Para suporter tenaga dan modal untuk petahana pada Pilkada 2015, justeru berbalik arah melakukan perlawanan terhadap petahana dalam Pilkada 2020. Fenomena itu terlihat pada sejumlah eks pendukung petahana khususnya di Kecamatan Wera, Woha, Bolo, bahkan Langgudu. Mereka yang semula mendukung petahana kemudian balik badan melawan petahana dan mereka mayoritas pengusaha Bawang, obat-obatan bahkan jajaran birokrasi yang tidak mendapatkan manfaat sama petahana padahal mereka sebelumnya terlibat memberikan dukungan finansial dan dukungan sosial pada petahana saat pilkada 2015.

Secara kultural dan geografis, Wilayah Utara yang meliputi Donggo dan Soromandi tidak bisa lagi diklaim petahana sebagai basis politik dan sosial. Hadirnya Paslon IMAN telah memangkas garis politik primordial petahana di 2015 dan bahkan sebelum itu. Donggo dan Soromandi bukan saja wilayah mahkota bagi Iman tapi juga salah satu peta geogratis yang sejak beberapa Tahun lalu menghukum petahana sebagai penguasa ingkar janji dan mengabaikan tuntutan perbaikan hajat hidup warga Donggo dan Soromandi. Kasus terang-terang Kades Mbawa yang melawan petahana adalah indikator jernih betapa petahana sangat lemah di Donggo & Soromandi.

Sementara Langgudu sebagai wilayah penyumbang suara besar pada petahana di pilkada 2015, sekarang beralih melawan petahana. Kalau kita mengingat bagaimana masyarakat Langgudu membangun Tenda Demonstrasi di Depan Kantor DPRD selama 3 hari yang langsung dipimpin oleh beberapa Kepala Desa dan aktivis yang berasal dari Kecamatan Langgudu. Fenomena ini adalah sebuah memori kolektif bagi Masyarakat Langgudu yang telah menanam benih kekecewaan pada petahana. Sejumlah fakta lapangan juga menunjukan bahwa petahana kian kecil meraih kemenangan pada wilayah Langgudu bagian barat seperti Laju, Rompo, Waworada dan beberapa Desa lainnya.
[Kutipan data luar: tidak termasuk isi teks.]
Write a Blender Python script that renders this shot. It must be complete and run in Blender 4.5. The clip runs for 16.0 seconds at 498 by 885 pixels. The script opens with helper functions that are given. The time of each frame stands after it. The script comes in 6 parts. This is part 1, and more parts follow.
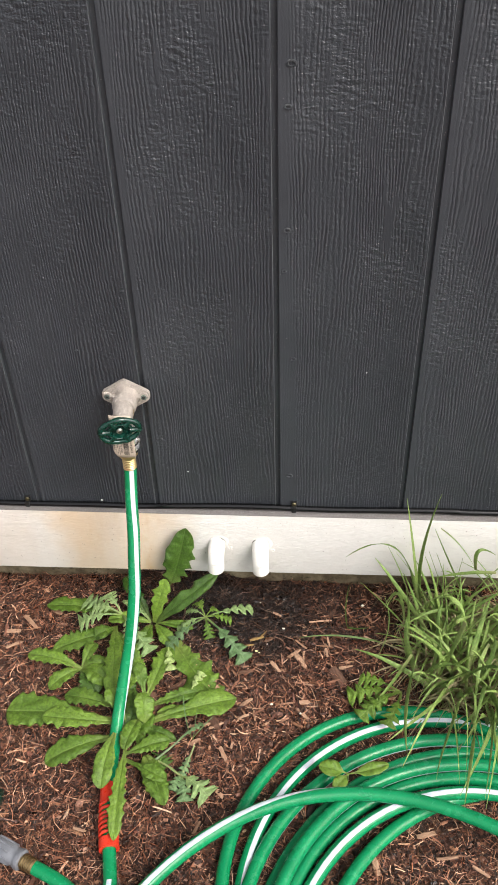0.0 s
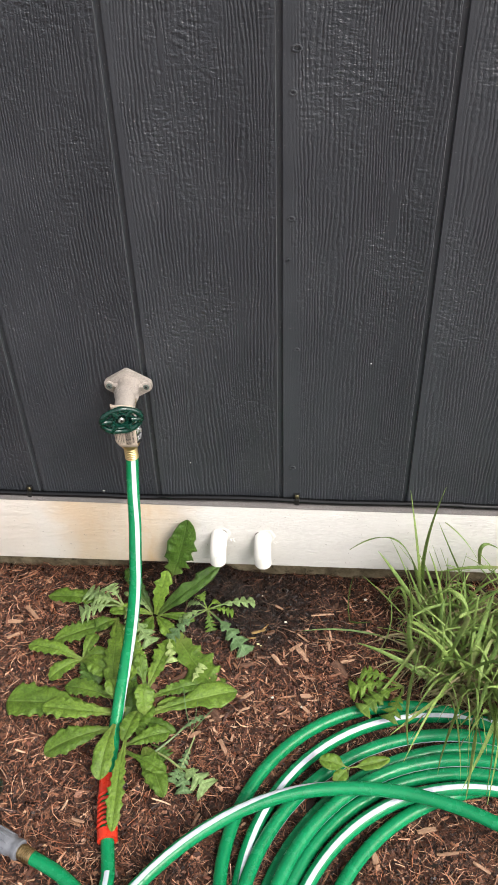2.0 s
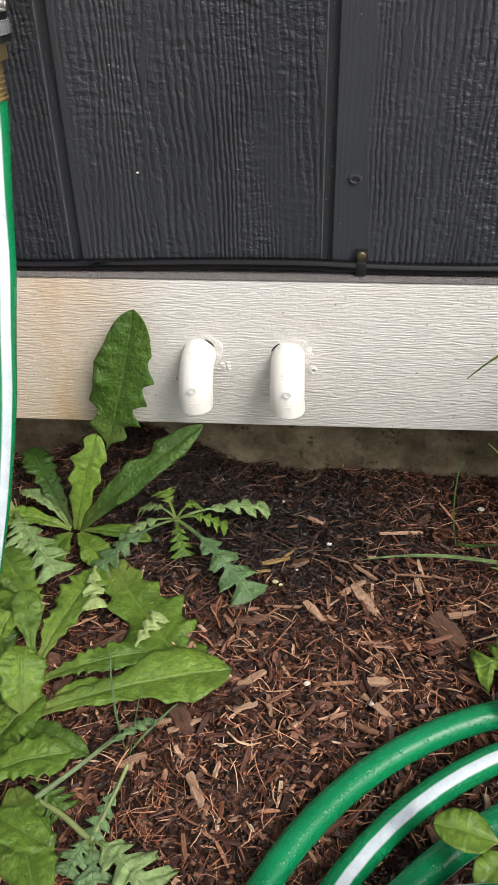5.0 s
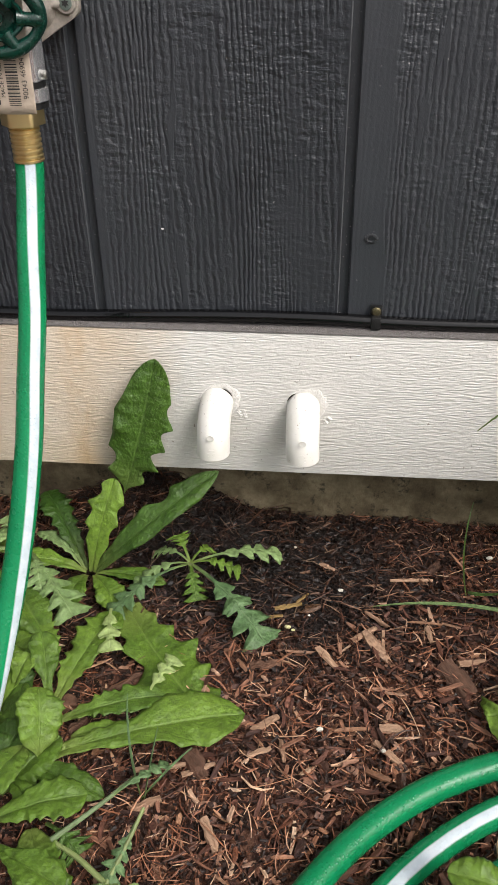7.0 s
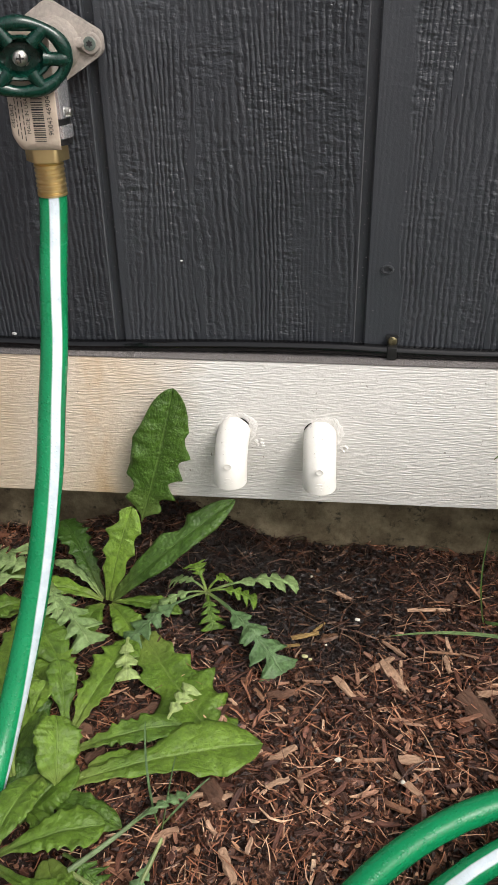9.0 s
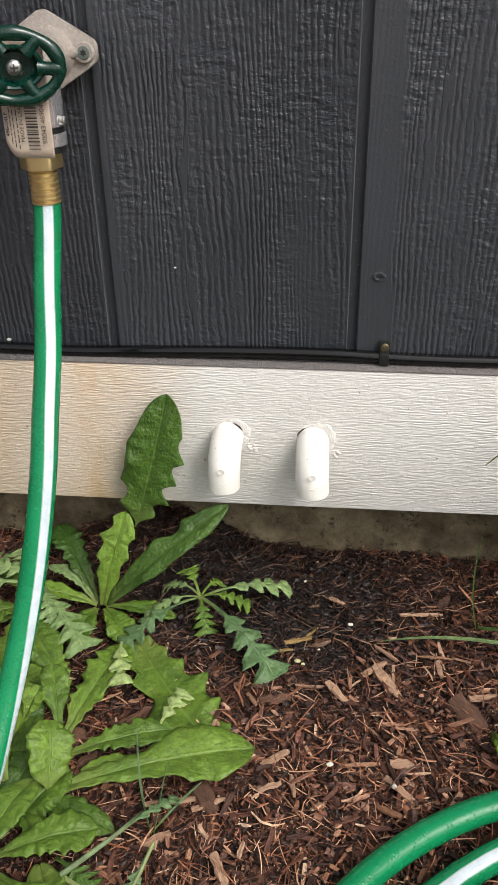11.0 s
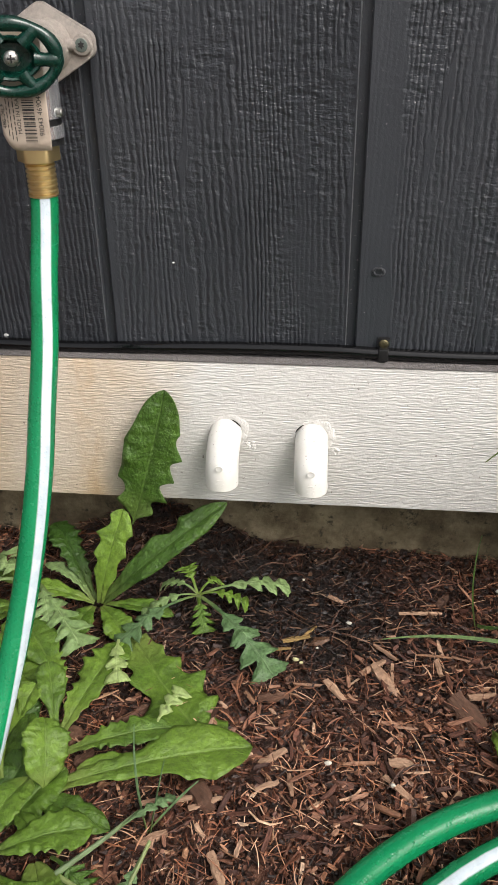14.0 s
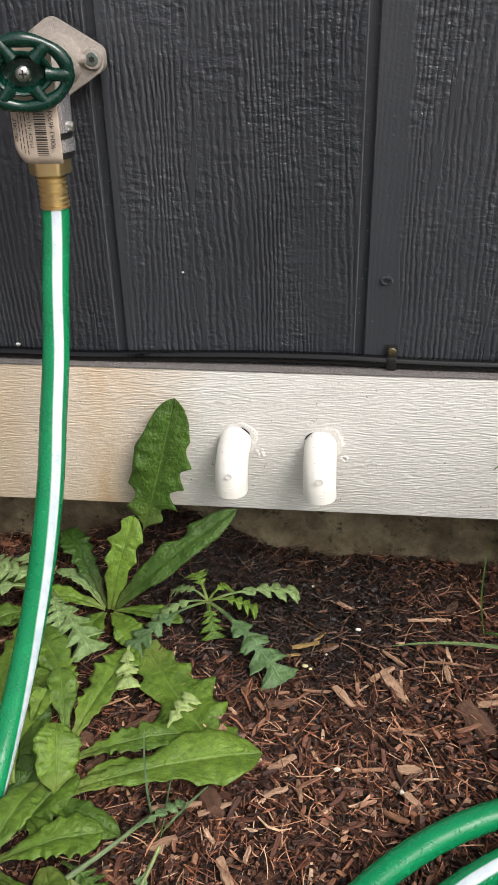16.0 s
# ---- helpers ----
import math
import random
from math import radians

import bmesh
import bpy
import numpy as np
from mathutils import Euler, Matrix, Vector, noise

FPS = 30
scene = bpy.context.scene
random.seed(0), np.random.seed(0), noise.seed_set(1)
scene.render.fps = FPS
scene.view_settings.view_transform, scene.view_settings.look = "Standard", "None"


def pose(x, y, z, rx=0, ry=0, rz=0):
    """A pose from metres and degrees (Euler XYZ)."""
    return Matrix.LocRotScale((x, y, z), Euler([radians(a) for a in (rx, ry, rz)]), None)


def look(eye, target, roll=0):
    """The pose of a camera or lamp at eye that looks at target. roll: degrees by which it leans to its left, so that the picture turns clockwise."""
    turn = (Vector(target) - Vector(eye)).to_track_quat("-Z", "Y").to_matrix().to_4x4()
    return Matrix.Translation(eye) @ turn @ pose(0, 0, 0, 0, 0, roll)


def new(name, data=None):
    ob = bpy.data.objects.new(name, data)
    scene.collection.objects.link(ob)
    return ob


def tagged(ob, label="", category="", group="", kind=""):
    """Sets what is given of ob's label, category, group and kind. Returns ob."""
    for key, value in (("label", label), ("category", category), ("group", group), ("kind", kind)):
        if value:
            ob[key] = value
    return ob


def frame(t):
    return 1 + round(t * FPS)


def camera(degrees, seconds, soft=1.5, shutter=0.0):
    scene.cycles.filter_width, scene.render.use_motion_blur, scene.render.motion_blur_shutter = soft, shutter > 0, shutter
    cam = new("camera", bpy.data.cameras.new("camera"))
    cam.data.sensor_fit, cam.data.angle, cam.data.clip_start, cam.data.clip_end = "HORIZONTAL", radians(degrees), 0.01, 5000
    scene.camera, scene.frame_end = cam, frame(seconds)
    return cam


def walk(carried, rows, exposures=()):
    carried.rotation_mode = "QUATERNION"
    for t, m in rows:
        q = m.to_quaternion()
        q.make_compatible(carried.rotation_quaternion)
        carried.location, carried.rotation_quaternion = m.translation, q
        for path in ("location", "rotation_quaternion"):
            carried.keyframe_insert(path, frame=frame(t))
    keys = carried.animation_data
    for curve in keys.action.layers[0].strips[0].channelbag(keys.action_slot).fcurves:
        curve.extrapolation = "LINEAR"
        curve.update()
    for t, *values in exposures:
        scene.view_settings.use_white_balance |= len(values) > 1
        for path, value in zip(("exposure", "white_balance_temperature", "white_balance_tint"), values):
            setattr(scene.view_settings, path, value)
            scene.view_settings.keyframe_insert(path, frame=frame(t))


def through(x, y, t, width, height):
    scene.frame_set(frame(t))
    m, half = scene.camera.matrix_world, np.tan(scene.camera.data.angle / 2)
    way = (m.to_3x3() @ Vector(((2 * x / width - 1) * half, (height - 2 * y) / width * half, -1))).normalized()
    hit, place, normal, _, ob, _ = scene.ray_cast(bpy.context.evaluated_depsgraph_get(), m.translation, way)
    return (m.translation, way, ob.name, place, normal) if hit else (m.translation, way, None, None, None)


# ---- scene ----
cam = camera(33.7, 16.0)
PATH = [
    (0, (0.045, -1.002, 1.189), (-0.092, 0.548, -0.067), -2.1),
    (0.5, (0.05, -1.007, 1.187), (-0.1, 0.554, -0.054), -2.4),
    (1, (0.05, -1.006, 1.186), (-0.096, 0.557, -0.053), -2.4),
    (1.5, (0.053, -0.999, 1.18), (-0.103, 0.559, -0.064), -2.5),
    (2, (0.051, -1.0, 1.176), (-0.103, 0.545, -0.086), -2.0),
    (2.2, (0.053, -0.962, 1.168), (-0.104, 0.551, -0.131), -1.7),
    (2.5, (0.066, -0.861, 1.07), (-0.155, 0.626, -0.248), -2.1),
    (2.8, (0.047, -0.729, 0.889), (-0.195, 0.749, -0.436), -2.4),
    (3, (0.032, -0.685, 0.737), (-0.235, 0.844, -0.525), -2.8),
    (3.2, (0.004, -0.637, 0.636), (-0.263, 0.93, -0.577), -2.8),
    (3.5, (-0.003, -0.609, 0.547), (-0.233, 0.989, -0.633), -2.0),
    (3.8, (-0.007, -0.609, 0.51), (-0.211, 0.982, -0.684), -2.8),
    (4, (0.004, -0.61, 0.506), (-0.193, 0.977, -0.694), -2.6),
    (6.5, (-0.006, -0.631, 0.522), (-0.184, 1.04, -0.563), -1.0),
    (7, (-0.009, -0.632, 0.524), (-0.192, 1.04, -0.557), -0.8),
    (7.5, (-0.013, -0.632, 0.519), (-0.194, 1.049, -0.55), -0.7),
    (8, (-0.014, -0.632, 0.519), (-0.207, 1.059, -0.532), -0.9),
    (8.5, (-0.018, -0.633, 0.522), (-0.219, 1.066, -0.513), -0.9),
    (9, (-0.014, -0.638, 0.524), (-0.226, 1.073, -0.491), -1.2),
    (11.5, (-0.009, -0.642, 0.528), (-0.214, 1.078, -0.472), -1.0),
    (12, (-0.007, -0.646, 0.529), (-0.209, 1.084, -0.454), -1.0),
    (12.5, (-0.004, -0.643, 0.524), (-0.205, 1.082, -0.467), -1.0),
    (13, (-0.008, -0.639, 0.524), (-0.203, 1.074, -0.489), -0.8),
    (13.5, (-0.01, -0.641, 0.521), (-0.212, 1.08, -0.479), -0.7),
    (14, (-0.009, -0.639, 0.52), (-0.215, 1.081, -0.48), -0.9),
    (14.5, (-0.007, -0.64, 0.52), (-0.225, 1.081, -0.474), -1.3),
    (15, (-0.005, -0.639, 0.522), (-0.228, 1.082, -0.473), -1.4),
    (15.5, (-0.004, -0.642, 0.523), (-0.239, 1.083, -0.462), -1.5),
    (16, (-0.007, -0.642, 0.525), (-0.24, 1.08, -0.465), -1.4),
]
EXPOSURES = [(0.0, 1.03, 6650, 11.5), (2.0, 1.01, 6650, 11.5), (3.0, 0.92, 6650, 11.5), (3.6, 0.60, 6650, 11.5), (4.2, 0.57, 6650, 11.5), (16.0, 0.62, 6650, 11.5)]
walk(cam, [(t, look(eye, target, roll)) for t, eye, target, roll in PATH], EXPOSURES)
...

Sulit pula dipungkiri bahwa Kecamatan Monta khsususnya Monta Dalam sangat jauh dari atensi pemerintahan petahana. Rendahnya atensinsi petahana pada wilayah monta Dalam adalah utang bagi rakyat Monta Dalam untuk melunasinya dengan konsolidasi bersama melawan dan mengalahkan petahana. Hanya saja, Kecamatan Belo adalah peristiwa yang rumit yang susah dijelaskan. Kecamatan Belo adalah kumpulan para militan yang pertama kali melawan petahana. Tetapi dalam pilkada 2020, petahana masih mendapatkan restu yang positif seperti Desa Ncera, Lido, Diha, maupun Soki.

Gambaran yang terurai di atas adalah fakta di depan mata yang sulit sekali bagi petahana untuk melakukan klaim kemenangan. Belum lagi petahana melakukan pelanggaran protokol Covid selama proses kampanye dan blusukan. Dua kali Bawaslu mengeluarkan larangan Kampanye kepada petahana adalah peristiwa yang menggambarkan rendahkan etika publik petahana menjalankan kepatuhan aturan Covid selama musim pandemi berlangsung.
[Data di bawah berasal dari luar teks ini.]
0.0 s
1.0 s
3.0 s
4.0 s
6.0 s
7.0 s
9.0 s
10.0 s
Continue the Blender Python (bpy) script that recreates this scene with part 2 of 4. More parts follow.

Jadi, satu sisi petahana menghadapi perlawanan dari dalam tubuh parpol koalisi serta berbalik badan militan petahana 2015 kemudian diperkuat rendahkan etika publik petahana mematuhi protokol Covid adalah fenomena yang memberi gambaran keyakinan atas kian besar potensi kekalahan petahana dalam pilkada 2020. Sementara wilayah barat yang pernah memenangkan petahana pada pilkada 2015, kini bergeser ke paslon lain.

Birokrasi maupun perangkat Desa yang digadang-gadang untuk mensuport kemenangan petahana justeru berhadapan dengan arus masyarakatnya sendiri yang menginginkan adanya perubahan dan perbaikan dari sekian banyak ketimpangan pengelolaan pembangunan selama hampir 5 tahun petahana berkuasa. Fakta simpul petahana pada wilayah Sanggar dan Tambora yang beralih mendukung paslon Syafaad adalah situasi politik yang sedang menerangkan kekalahan petahana. Belum lagi operasi sembako yang bersumber dari dana APBD dengan menyertakan spanduk petahana adalah sebuah isyarat yang menerangkan mengecilnya peluang petahana di Kecamatan Sanggar.